Coté Memo #078: Spiceworld 2015, Spiceworks Momentum, Enterprise Use, and DevOps
Tech & Work World
I was at Spiceworld, briefly, last week. This is Spiceworks’ big user, annual conference in Austin; they have one in London as well. I’ve followed Spiceworks for many years (from RedMonk to 451 Research) and have always liked their IT management approach: their business model is to be the Facebook of IT by giving away the systems management software for free and then selling access to the users to advertisers, vendors, and others. They also have a data practice which has some interesting, deep pools of data.
Last week they announced several new services and features, and also made some exiting ones free. They have a hosted (cloud!) offering that I’d missed seeing; that’s one of the things they made free (down from $10/month). As ever, I think their ambition is to monitor and manage as much IT as their user base wants. They don’t always provide the deepest functionality (saving that for their “real” customers who can sell more sophisticated tools into the user base), but they balance the “you get what you pay for” product management track well as their user momentum shows:
The numbers from there are not entirely consistent as they’re a mix of “users,” “monthly unique page views,” and whatever Spiceworks told me in briefings. That is, the thing counted has likely changed over time. I feel like getting a million “users” over a year is high (from 5m to 6m), but, whatever: just check out the general shape of the thing and you realize there’s something going on there.
Some other momentum figures:
One good, recent figure is “2,000 new members a day.”
Another one from Sep, 2014: Spiceworks being used by 1.8m organizations.
Spiceworks currently has “over 400” employees, up from 225 in Nov 2013.
One theme this year was the expansion, up-market into “enterprise.” If I recall, Spiceworks considers “enterprise” to be 500+ employees, and the rest is “SMB.” For them, that’s fair, but be warned if you think of enterprise as something more like 10,000+ employees.
Over time, the share between “small” and enterprise has been growing:
2009: 13% enterprise, 87% small (from my notes)
201?: 20% enterprise, 80% small (“previous to 2015”)
2015: 40% enterprise, 60% small (from SpiceWorld 2015)

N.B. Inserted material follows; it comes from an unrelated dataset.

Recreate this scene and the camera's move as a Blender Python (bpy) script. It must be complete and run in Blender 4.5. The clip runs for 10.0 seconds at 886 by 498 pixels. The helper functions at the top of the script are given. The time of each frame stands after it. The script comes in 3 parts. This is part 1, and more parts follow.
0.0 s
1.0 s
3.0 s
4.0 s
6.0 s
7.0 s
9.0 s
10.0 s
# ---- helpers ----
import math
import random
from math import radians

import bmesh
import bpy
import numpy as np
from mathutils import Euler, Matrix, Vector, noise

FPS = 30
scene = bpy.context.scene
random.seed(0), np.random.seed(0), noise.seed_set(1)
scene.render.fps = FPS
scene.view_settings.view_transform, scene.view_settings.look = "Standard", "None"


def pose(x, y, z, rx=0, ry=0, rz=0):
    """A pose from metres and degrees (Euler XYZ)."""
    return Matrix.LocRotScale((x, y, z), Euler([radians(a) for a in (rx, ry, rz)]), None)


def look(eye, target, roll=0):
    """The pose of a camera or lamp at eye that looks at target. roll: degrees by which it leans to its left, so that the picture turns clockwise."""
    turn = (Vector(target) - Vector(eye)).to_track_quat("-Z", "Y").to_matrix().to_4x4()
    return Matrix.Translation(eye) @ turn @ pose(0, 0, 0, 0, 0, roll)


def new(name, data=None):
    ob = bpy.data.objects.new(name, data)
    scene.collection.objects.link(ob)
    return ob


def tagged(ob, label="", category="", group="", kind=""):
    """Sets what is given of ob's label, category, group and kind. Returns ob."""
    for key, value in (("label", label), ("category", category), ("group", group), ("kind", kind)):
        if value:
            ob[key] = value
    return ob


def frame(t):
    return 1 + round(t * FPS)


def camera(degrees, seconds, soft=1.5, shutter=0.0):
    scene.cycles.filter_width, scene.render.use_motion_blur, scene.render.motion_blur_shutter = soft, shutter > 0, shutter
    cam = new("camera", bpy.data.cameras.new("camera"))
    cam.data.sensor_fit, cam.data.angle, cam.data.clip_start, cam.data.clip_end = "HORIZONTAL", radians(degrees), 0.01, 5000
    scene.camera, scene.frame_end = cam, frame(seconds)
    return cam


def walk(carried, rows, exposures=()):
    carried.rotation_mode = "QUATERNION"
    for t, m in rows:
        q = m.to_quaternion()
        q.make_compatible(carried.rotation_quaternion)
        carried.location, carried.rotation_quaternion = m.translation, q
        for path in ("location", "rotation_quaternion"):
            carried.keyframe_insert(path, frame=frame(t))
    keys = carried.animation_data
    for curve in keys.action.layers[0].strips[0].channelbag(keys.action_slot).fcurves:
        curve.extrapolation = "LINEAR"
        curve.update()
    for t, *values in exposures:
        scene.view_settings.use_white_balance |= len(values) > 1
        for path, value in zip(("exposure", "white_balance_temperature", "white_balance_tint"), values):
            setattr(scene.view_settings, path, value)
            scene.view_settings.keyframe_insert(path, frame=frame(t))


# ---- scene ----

This year, they reported 71% penetration into F500 accounts.
The phrase “DevOps” was flashed up on the screen a few times and mentioned in meetings. In general, I see “DevOps” as only being applicable to organizations who are working on and deploying custom written software, their own software. (Sure, you could adopt the same principals for packaged software, SaaS, etc….but would you?). As it expands more, Spiceworks could concern itself with managing custom written software - somehow - which would be interesting and consistent with their general strategy of grabbing as much IT department land as possible.
Quick Hits
Meanwhile:
All the taboos of working from home - in which I write-up how I handle working at home. Two items: (a.) I posted this as a post to LinkedIn and it go mad “engagement”…more for the “blogs are dead” file; (b.) the wife of one of my LinkedIn followers said, “my husband asked, ‘do you think he got permission from his wife to post that picture (cause you would have killed me if I did the same!)’”
The most recent Software Defined Talk: Picasso didn’t have markdown, or, “Matt Ray’s DevOps World” - Software Defined Talk #44 (cote.io)
A new podcast series Matt Curry and I started on companies who are transforming how they use IT.
PCs, tablet shipments set to decline further - Gartner - “Worldwide shipments of these devices are expected to reach 2.4 billion units in 2015, a drop of one percent from 2014, according to the market watcher.”
HP releases new versions of Propel and Service Anywhere - speaking of the evolving nature of ITSM.